> **AIM OF THE TASK**
Quote all lines below exactly. Images stay out.

[Records from a data source]
=-=-=-=-=

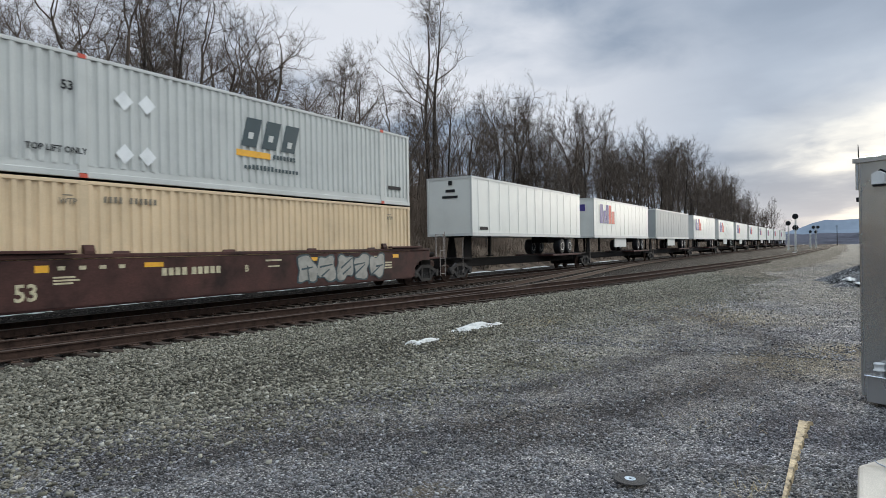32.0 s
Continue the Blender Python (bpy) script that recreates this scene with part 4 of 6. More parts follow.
def well_car(paint, style, left, right, label, band=None, text=(), tags=()):
    """One well of a double-stack car. left, right: 'coupler' or 'joint' or 'shared' (its neighbour carries the truck)."""
    car = thing("well_car", label, "rail car", "wells of the train")
    band = band or (P_YTOP if paint is P_YELLOW else paint)
    for sy in (-1, 1):
        a, b = sorted((sy * 1.34, sy * 1.40))
        sill = part("side_sill", stored(("sill", style, sy), "side_sill", paint, lambda s: s.slab(sill_outline(), a, b)), car)
        a2, b2 = sorted((sy * 1.32, sy * (1.53 if style == "ribbed" else 1.43)))
        part("top_chord", stored(("chord", sy, style), "top_chord", band, lambda s: s.box(-END, END, a2, b2, SILL_TOP - (0.20 if style == "ribbed" else 0.1), SILL_TOP, 0.012)), sill)
        a3, b3 = sorted((sy * 1.10, sy * (1.49 if style == "ribbed" else 1.38)))
        part("bottom_chord", stored(("lchord", sy, style), "bottom_chord", paint, lambda s: s.box(-8.05, 8.05, a3, b3, SILL_LOW - 0.05, SILL_LOW + 0.04, 0.012)), sill)
        if style == "ribbed":
            q0, q1 = sorted((sy * 1.40, sy * 1.42))
            part("stringer", stored(("stringer", sy), "stringer", paint, lambda s: s.box(-8.0, 8.0, q0, q1, 1.29, 1.325)), sill)
            for i in range(-8, 9):
                x = i * 0.985 + 0.0
                wide = 0.20 if abs(i) == 6 or i == 0 else 0.075
                f, g = sy * 1.40, sy * 1.50
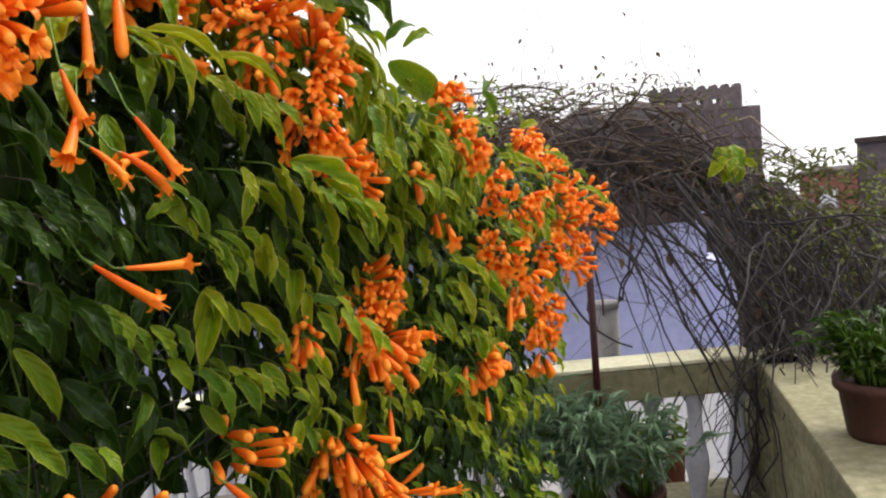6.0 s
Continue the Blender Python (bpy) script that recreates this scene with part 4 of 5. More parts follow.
spray((0.782, 0.013, 1.636), (0.838, 0.051, 1.609), 5, 0.033, 'g')
spray((0.799, 0.036, 1.607), (0.854, 0.058, 1.575), 5, 0.033, 'g')
spray((0.715, -0.031, 1.616), (0.751, -0.002, 1.599), 4, 0.030, 'g')
spray((0.772, -0.002, 1.366), (0.823, -0.007, 1.315), 3, 0.033, 'y')
spray((0.678, -0.046, 1.248), (0.744, -0.021, 1.212), 5, 0.030, 'y')
spray((0.379, -0.036, 1.359), (0.442, -0.035, 1.326), 5, 0.038, 'g')
spray((0.498, -0.037, 1.357), (0.553, -0.040, 1.301), 4, 0.044, 'k')
spray((0.621, -0.055, 1.273), (0.697, -0.035, 1.229), 5, 0.045, 'g')
spray((0.440, -0.061, 1.273), (0.524, -0.032, 1.234), 5, 0.043, 'g')
spray((1.083, -0.012, 1.075), (1.182, 0.043, 0.992), 7, 0.041, 'y')
spray((1.072, -0.015, 1.205), (1.176, 0.040, 1.165), 6, 0.036, 'y')
spray((1.213, 0.034, 0.961), (1.310, 0.082, 0.902), 6, 0.039, 'y')
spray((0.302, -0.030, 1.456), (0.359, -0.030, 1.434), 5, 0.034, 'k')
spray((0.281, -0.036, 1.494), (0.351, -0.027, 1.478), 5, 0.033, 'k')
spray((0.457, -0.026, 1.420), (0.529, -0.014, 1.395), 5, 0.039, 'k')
spray((0.026, -0.047, 1.583), (0.048, -0.037, 1.566), 4, 0.037, 'y')
spray((-0.048, -0.018, 1.543), (-0.029, -0.012, 1.529), 4, 0.031, 'y')
spray((0.046, -0.072, 1.661), (0.105, -0.066, 1.633), 6, 0.026, 'y')
spray((0.110, -0.075, 1.634), (0.166, -0.066, 1.614), 5, 0.037, 'y')
spray((-0.223, -0.083, 1.678), (-0.189, -0.081, 1.672), 4, 0.031, 'y')
spray((-0.218, -0.070, 1.628), (-0.182, -0.063, 1.616), 5, 0.028, 'y')
spray((-0.179, -0.047, 1.604), (-0.157, -0.037, 1.586), 4, 0.026, 'y')
spray((-0.091, -0.090, 1.660), (-0.058, -0.089, 1.647), 4, 0.031, 'g')
spray((-0.153, -0.097, 1.672), (-0.120, -0.096, 1.661), 4, 0.031, 'g')
spray((-0.019, -0.161, 1.769), (0.044, -0.155, 1.762), 4, 0.044, 'g')
spray((-0.167, -0.015, 1.547), (-0.149, -0.008, 1.534), 4, 0.026, 'y')
spray((-0.128, -0.005, 1.516), (-0.104, -0.001, 1.503), 4, 0.021, 'y')
spray((0.093, -0.052, 1.581), (0.143, -0.038, 1.559), 5, 0.038, 'g')
spray((0.671, -0.143, 1.780), (0.728, -0.087, 1.743), 6, 0.045, 'g')
spray((0.758, -0.085, 1.769), (0.816, -0.040, 1.741), 4, 0.035, 'g')
spray((0.420, -0.180, 1.795), (0.488, -0.176, 1.796), 4, 0.028, 'g')
spray((0.765, -0.036, 1.710), (0.749, -0.014, 1.652), 4, 0.037, 'g')
spray((0.741, -0.015, 1.655), (0.808, 0.042, 1.611), 7, 0.043, 'g')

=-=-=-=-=

> **EXPECTED ANSWER**
32.0 s
Continue the Blender Python (bpy) script that recreates this scene with part 4 of 6. More parts follow.
def well_car(paint, style, left, right, label, band=None, text=(), tags=()):
    """One well of a double-stack car. left, right: 'coupler' or 'joint' or 'shared' (its neighbour carries the truck)."""
    car = thing("well_car", label, "rail car", "wells of the train")
    band = band or (P_YTOP if paint is P_YELLOW else paint)
    for sy in (-1, 1):
        a, b = sorted((sy * 1.34, sy * 1.40))
        sill = part("side_sill", stored(("sill", style, sy), "side_sill", paint, lambda s: s.slab(sill_outline(), a, b)), car)
        a2, b2 = sorted((sy * 1.32, sy * (1.53 if style == "ribbed" else 1.43)))
        part("top_chord", stored(("chord", sy, style), "top_chord", band, lambda s: s.box(-END, END, a2, b2, SILL_TOP - (0.20 if style == "ribbed" else 0.1), SILL_TOP, 0.012)), sill)
        a3, b3 = sorted((sy * 1.10, sy * (1.49 if style == "ribbed" else 1.38)))
        part("bottom_chord", stored(("lchord", sy, style), "bottom_chord", paint, lambda s: s.box(-8.05, 8.05, a3, b3, SILL_LOW - 0.05, SILL_LOW + 0.04, 0.012)), sill)
        if style == "ribbed":
            q0, q1 = sorted((sy * 1.40, sy * 1.42))
            part("stringer", stored(("stringer", sy), "stringer", paint, lambda s: s.box(-8.0, 8.0, q0, q1, 1.29, 1.325)), sill)
            for i in range(-8, 9):
                x = i * 0.985 + 0.0
                wide = 0.20 if abs(i) == 6 or i == 0 else 0.075
                f, g = sy * 1.40, sy * 1.50
6.0 s
Continue the Blender Python (bpy) script that recreates this scene with part 4 of 5. More parts follow.
spray((0.782, 0.013, 1.636), (0.838, 0.051, 1.609), 5, 0.033, 'g')
spray((0.799, 0.036, 1.607), (0.854, 0.058, 1.575), 5, 0.033, 'g')
spray((0.715, -0.031, 1.616), (0.751, -0.002, 1.599), 4, 0.030, 'g')
spray((0.772, -0.002, 1.366), (0.823, -0.007, 1.315), 3, 0.033, 'y')
spray((0.678, -0.046, 1.248), (0.744, -0.021, 1.212), 5, 0.030, 'y')
spray((0.379, -0.036, 1.359), (0.442, -0.035, 1.326), 5, 0.038, 'g')
spray((0.498, -0.037, 1.357), (0.553, -0.040, 1.301), 4, 0.044, 'k')
spray((0.621, -0.055, 1.273), (0.697, -0.035, 1.229), 5, 0.045, 'g')
spray((0.440, -0.061, 1.273), (0.524, -0.032, 1.234), 5, 0.043, 'g')
spray((1.083, -0.012, 1.075), (1.182, 0.043, 0.992), 7, 0.041, 'y')
spray((1.072, -0.015, 1.205), (1.176, 0.040, 1.165), 6, 0.036, 'y')
spray((1.213, 0.034, 0.961), (1.310, 0.082, 0.902), 6, 0.039, 'y')
spray((0.302, -0.030, 1.456), (0.359, -0.030, 1.434), 5, 0.034, 'k')
spray((0.281, -0.036, 1.494), (0.351, -0.027, 1.478), 5, 0.033, 'k')
spray((0.457, -0.026, 1.420), (0.529, -0.014, 1.395), 5, 0.039, 'k')
spray((0.026, -0.047, 1.583), (0.048, -0.037, 1.566), 4, 0.037, 'y')
spray((-0.048, -0.018, 1.543), (-0.029, -0.012, 1.529), 4, 0.031, 'y')
spray((0.046, -0.072, 1.661), (0.105, -0.066, 1.633), 6, 0.026, 'y')
spray((0.110, -0.075, 1.634), (0.166, -0.066, 1.614), 5, 0.037, 'y')
spray((-0.223, -0.083, 1.678), (-0.189, -0.081, 1.672), 4, 0.031, 'y')
spray((-0.218, -0.070, 1.628), (-0.182, -0.063, 1.616), 5, 0.028, 'y')
spray((-0.179, -0.047, 1.604), (-0.157, -0.037, 1.586), 4, 0.026, 'y')
spray((-0.091, -0.090, 1.660), (-0.058, -0.089, 1.647), 4, 0.031, 'g')
spray((-0.153, -0.097, 1.672), (-0.120, -0.096, 1.661), 4, 0.031, 'g')
spray((-0.019, -0.161, 1.769), (0.044, -0.155, 1.762), 4, 0.044, 'g')
spray((-0.167, -0.015, 1.547), (-0.149, -0.008, 1.534), 4, 0.026, 'y')
spray((-0.128, -0.005, 1.516), (-0.104, -0.001, 1.503), 4, 0.021, 'y')
spray((0.093, -0.052, 1.581), (0.143, -0.038, 1.559), 5, 0.038, 'g')
spray((0.671, -0.143, 1.780), (0.728, -0.087, 1.743), 6, 0.045, 'g')
spray((0.758, -0.085, 1.769), (0.816, -0.040, 1.741), 4, 0.035, 'g')
spray((0.420, -0.180, 1.795), (0.488, -0.176, 1.796), 4, 0.028, 'g')
spray((0.765, -0.036, 1.710), (0.749, -0.014, 1.652), 4, 0.037, 'g')
spray((0.741, -0.015, 1.655), (0.808, 0.042, 1.611), 7, 0.043, 'g')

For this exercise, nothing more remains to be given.